* SHORT EXERCISE:
Restate the whole of the material. Keep every word, and drop the pictures.

--------------------

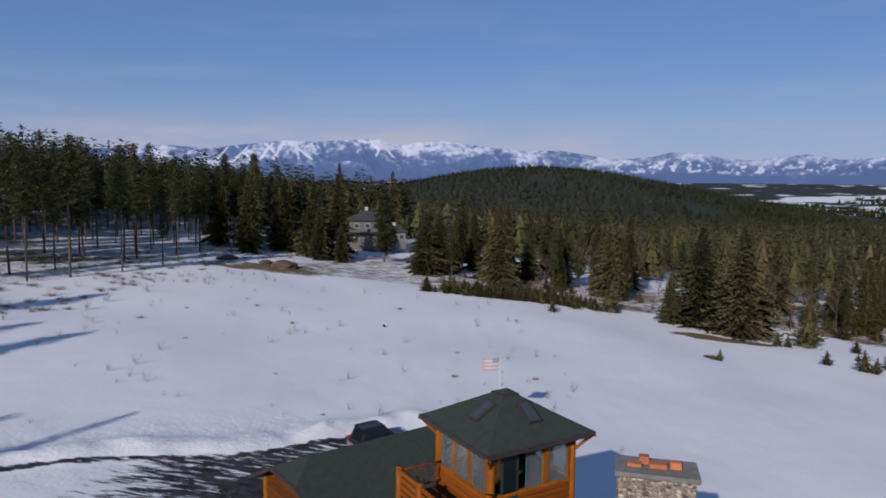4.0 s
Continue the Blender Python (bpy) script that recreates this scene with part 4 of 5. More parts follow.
def car(label, x, y, z, turn, paint, open_gate, length=4.5, width=1.76, height=1.55):
    """A car along its own y axis, tail at y = 0, nose at y = length."""
    c = thing("car", label, "car", (x, y, z), turn, own_axes=True)
    h = width / 2

    def ring(yy, top, low, w, wt):
        return [(-w, yy, low), (-w * 1.02, yy, (low + top) * 0.5), (-wt, yy, top), (wt, yy, top), (w * 1.02, yy, (low + top) * 0.5), (w, yy, low)]

    belt = 0.92
    L = length
    if open_gate:
        secs = [ring(1.25, belt, 0.28, h, h * 0.97)]
    else:
        secs = [ring(0.0, belt * 0.95, 0.36, h * 0.9, h * 0.86), ring(0.1, belt, 0.28, h * 0.97, h * 0.95)]
    secs += [ring(L * 0.62, belt, 0.26, h, h * 0.96), ring(L * 0.72, belt * 0.98, 0.26, h, h * 0.92), ring(L * 0.95, 0.74, 0.28, h * 0.96, h * 0.84), ring(L, 0.60, 0.36, h * 0.82, h * 0.74)]
    body = part("body", loft(secs), paint, c)
    cab0 = 1.25 if open_gate else 0.12
    secs = [ring(cab0, height if open_gate else belt + 0.05, belt - 0.02, h * 0.94, h * 0.76), ring(max(cab0, 0.5) + 0.02, height, belt - 0.02, h * 0.95, h * 0.78), ring(L * 0.48, height, belt - 0.02, h * 0.95, h * 0.78), ring(L * 0.70, belt + 0.02, belt - 0.03, h * 0.92, h * 0.80)]
    part("cabin_glass", loft(secs), M_TINT, c)
    part("roof", boxed(-h * 0.78, h * 0.78, 0.12 if open_gate else 0.5, L * 0.5, height - 0.015, height + 0.035, bevel=0.02), paint, c)
    for s in (-1, 1):
        part("roof_rail", boxed(s * h * 0.66 - 0.02, s * h * 0.66 + 0.02, 0.4, L * 0.46, height + 0.037, height + 0.09), M_RUBBER, c)
        for yy in (0.42, L * 0.30, L * 0.47):
            bm = bmesh.new()
            stick(bm, (s * h * 0.97, yy, belt - 0.02), (s * h * 0.79, yy + 0.05, height), 0.04, 0.04, 6)
            part("pillar", bm, paint, c)
        if open_gate:
            part("side_panel", boxed(s * h - 0.06 * (s > 0), s * h + 0.06 * (s < 0), 0.06, 1.27, 0.30, belt, bevel=0.02), paint, c)
            part("side_glass", boxed(s * h * 0.93 - 0.02, s * h * 0.93 + 0.02, 0.14, 1.27, belt + 0.002, height - 0.02), M_TINT, c)
        part("tail_lamp", boxed(s * h * 0.985 - 0.07, s * h * 0.985 + 0.07, -0.02, 0.14, 0.72, 1.22 if open_gate else 1.0, bevel=0.02), M_RED, c, "tall red tail lamp")
        part("headlight", boxed(s * h * 0.72 - 0.16, s * h * 0.72 + 0.16, L * 0.93, L * 0.985, 0.58, 0.72, bevel=0.02), M_LAMP, c)
        part("mirror", boxed(s * (h + 0.09) - 0.08, s * (h + 0.09) + 0.08, L * 0.60, L * 0.64, belt, belt + 0.13, bevel=0.02), paint, c)
        for yy in (0.85, L - 0.85):
            wheel = part("wheel", pole((s * (h - 0.2), yy, 0.32), (s * (h + 0.02), yy, 0.32), 0.32, 0.32, 20, 1, 0), M_RUBBER, c)
            part("rim", pole((s * (h + 0.021), yy, 0.32), (s * (h + 0.035), yy, 0.32), 0.20, 0.19, 16, 1, 0), M_METAL, wheel)
    part("rear_bumper", boxed(-h, h, -0.10, 0.08, 0.32, 0.62, bevel=0.04), M_BUMPER, c)
    part("front_bumper", boxed(-h * 0.9, h * 0.9, L * 0.965, L + 0.06, 0.3, 0.52, bevel=0.04), M_RUBBER, c)
    if open_gate:
        part("load_floor", boxed(-h + 0.07, h - 0.07, 0.0, 1.26, 0.55, 0.64), M_RUBBER, c)
        part("load_back", boxed(-h * 0.88, h * 0.88, 1.21, 1.247, 0.62, height - 0.03), M_DARK, c)
        gate = part("tailgate", loft([[(-0.72, 0.10, height + 0.01), (-0.72, 0.10, height + 0.09), (0.72, 0.10, height + 0.09), (0.72, 0.10, height + 0.01)],
                                      [(-0.78, -0.72, height + 0.20), (-0.78, -0.72, height + 0.27), (0.78, -0.72, height + 0.27), (0.78, -0.72, height + 0.20)],
                                      [(-0.74, -0.98, height + 0.14), (-0.74, -1.0, height + 0.20), (0.74, -1.0, height + 0.20), (0.74, -0.98, height + 0.14)]]), paint, c, "raised tailgate")
        part("gate_glass", boxed(-0.6, 0.6, -0.5, -0.05, height + 0.02, height + 0.035), M_TINT, gate).matrix_basis = pose(0, 0, 0.02, -8, 0, 0)
        for s in (-1, 1):
            part("gate_strut", pole((s * 0.72, 0.2, 1.1), (s * 0.74, -0.4, height + 0.15), 0.015, 0.015, 6, 1, 0), M_METAL, c)
        for bx, by, w, hh in ((-0.35, 0.5, 0.2, 0.22), (0.1, 0.8, 0.25, 0.3), (0.45, 0.4, 0.15, 0.16)):
            part("cargo", boxed(bx - w, bx + w, by - 0.15, by + 0.15, 0.642, 0.642 + hh, bevel=0.03), M_MORTAR, c)
    return c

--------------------

* RESPONSE:
4.0 s
Continue the Blender Python (bpy) script that recreates this scene with part 4 of 5. More parts follow.
def car(label, x, y, z, turn, paint, open_gate, length=4.5, width=1.76, height=1.55):
    """A car along its own y axis, tail at y = 0, nose at y = length."""
    c = thing("car", label, "car", (x, y, z), turn, own_axes=True)
    h = width / 2

    def ring(yy, top, low, w, wt):
        return [(-w, yy, low), (-w * 1.02, yy, (low + top) * 0.5), (-wt, yy, top), (wt, yy, top), (w * 1.02, yy, (low + top) * 0.5), (w, yy, low)]

    belt = 0.92
    L = length
    if open_gate:
        secs = [ring(1.25, belt, 0.28, h, h * 0.97)]
    else:
        secs = [ring(0.0, belt * 0.95, 0.36, h * 0.9, h * 0.86), ring(0.1, belt, 0.28, h * 0.97, h * 0.95)]
    secs += [ring(L * 0.62, belt, 0.26, h, h * 0.96), ring(L * 0.72, belt * 0.98, 0.26, h, h * 0.92), ring(L * 0.95, 0.74, 0.28, h * 0.96, h * 0.84), ring(L, 0.60, 0.36, h * 0.82, h * 0.74)]
    body = part("body", loft(secs), paint, c)
    cab0 = 1.25 if open_gate else 0.12
    secs = [ring(cab0, height if open_gate else belt + 0.05, belt - 0.02, h * 0.94, h * 0.76), ring(max(cab0, 0.5) + 0.02, height, belt - 0.02, h * 0.95, h * 0.78), ring(L * 0.48, height, belt - 0.02, h * 0.95, h * 0.78), ring(L * 0.70, belt + 0.02, belt - 0.03, h * 0.92, h * 0.80)]
    part("cabin_glass", loft(secs), M_TINT, c)
    part("roof", boxed(-h * 0.78, h * 0.78, 0.12 if open_gate else 0.5, L * 0.5, height - 0.015, height + 0.035, bevel=0.02), paint, c)
    for s in (-1, 1):
        part("roof_rail", boxed(s * h * 0.66 - 0.02, s * h * 0.66 + 0.02, 0.4, L * 0.46, height + 0.037, height + 0.09), M_RUBBER, c)
        for yy in (0.42, L * 0.30, L * 0.47):
            bm = bmesh.new()
            stick(bm, (s * h * 0.97, yy, belt - 0.02), (s * h * 0.79, yy + 0.05, height), 0.04, 0.04, 6)
            part("pillar", bm, paint, c)
        if open_gate:
            part("side_panel", boxed(s * h - 0.06 * (s > 0), s * h + 0.06 * (s < 0), 0.06, 1.27, 0.30, belt, bevel=0.02), paint, c)
            part("side_glass", boxed(s * h * 0.93 - 0.02, s * h * 0.93 + 0.02, 0.14, 1.27, belt + 0.002, height - 0.02), M_TINT, c)
        part("tail_lamp", boxed(s * h * 0.985 - 0.07, s * h * 0.985 + 0.07, -0.02, 0.14, 0.72, 1.22 if open_gate else 1.0, bevel=0.02), M_RED, c, "tall red tail lamp")
        part("headlight", boxed(s * h * 0.72 - 0.16, s * h * 0.72 + 0.16, L * 0.93, L * 0.985, 0.58, 0.72, bevel=0.02), M_LAMP, c)
        part("mirror", boxed(s * (h + 0.09) - 0.08, s * (h + 0.09) + 0.08, L * 0.60, L * 0.64, belt, belt + 0.13, bevel=0.02), paint, c)
        for yy in (0.85, L - 0.85):
            wheel = part("wheel", pole((s * (h - 0.2), yy, 0.32), (s * (h + 0.02), yy, 0.32), 0.32, 0.32, 20, 1, 0), M_RUBBER, c)
            part("rim", pole((s * (h + 0.021), yy, 0.32), (s * (h + 0.035), yy, 0.32), 0.20, 0.19, 16, 1, 0), M_METAL, wheel)
    part("rear_bumper", boxed(-h, h, -0.10, 0.08, 0.32, 0.62, bevel=0.04), M_BUMPER, c)
    part("front_bumper", boxed(-h * 0.9, h * 0.9, L * 0.965, L + 0.06, 0.3, 0.52, bevel=0.04), M_RUBBER, c)
    if open_gate:
        part("load_floor", boxed(-h + 0.07, h - 0.07, 0.0, 1.26, 0.55, 0.64), M_RUBBER, c)
        part("load_back", boxed(-h * 0.88, h * 0.88, 1.21, 1.247, 0.62, height - 0.03), M_DARK, c)
        gate = part("tailgate", loft([[(-0.72, 0.10, height + 0.01), (-0.72, 0.10, height + 0.09), (0.72, 0.10, height + 0.09), (0.72, 0.10, height + 0.01)],
                                      [(-0.78, -0.72, height + 0.20), (-0.78, -0.72, height + 0.27), (0.78, -0.72, height + 0.27), (0.78, -0.72, height + 0.20)],
                                      [(-0.74, -0.98, height + 0.14), (-0.74, -1.0, height + 0.20), (0.74, -1.0, height + 0.20), (0.74, -0.98, height + 0.14)]]), paint, c, "raised tailgate")
        part("gate_glass", boxed(-0.6, 0.6, -0.5, -0.05, height + 0.02, height + 0.035), M_TINT, gate).matrix_basis = pose(0, 0, 0.02, -8, 0, 0)
        for s in (-1, 1):
            part("gate_strut", pole((s * 0.72, 0.2, 1.1), (s * 0.74, -0.4, height + 0.15), 0.015, 0.015, 6, 1, 0), M_METAL, c)
        for bx, by, w, hh in ((-0.35, 0.5, 0.2, 0.22), (0.1, 0.8, 0.25, 0.3), (0.45, 0.4, 0.15, 0.16)):
            part("cargo", boxed(bx - w, bx + w, by - 0.15, by + 0.15, 0.642, 0.642 + hh, bevel=0.03), M_MORTAR, c)
    return c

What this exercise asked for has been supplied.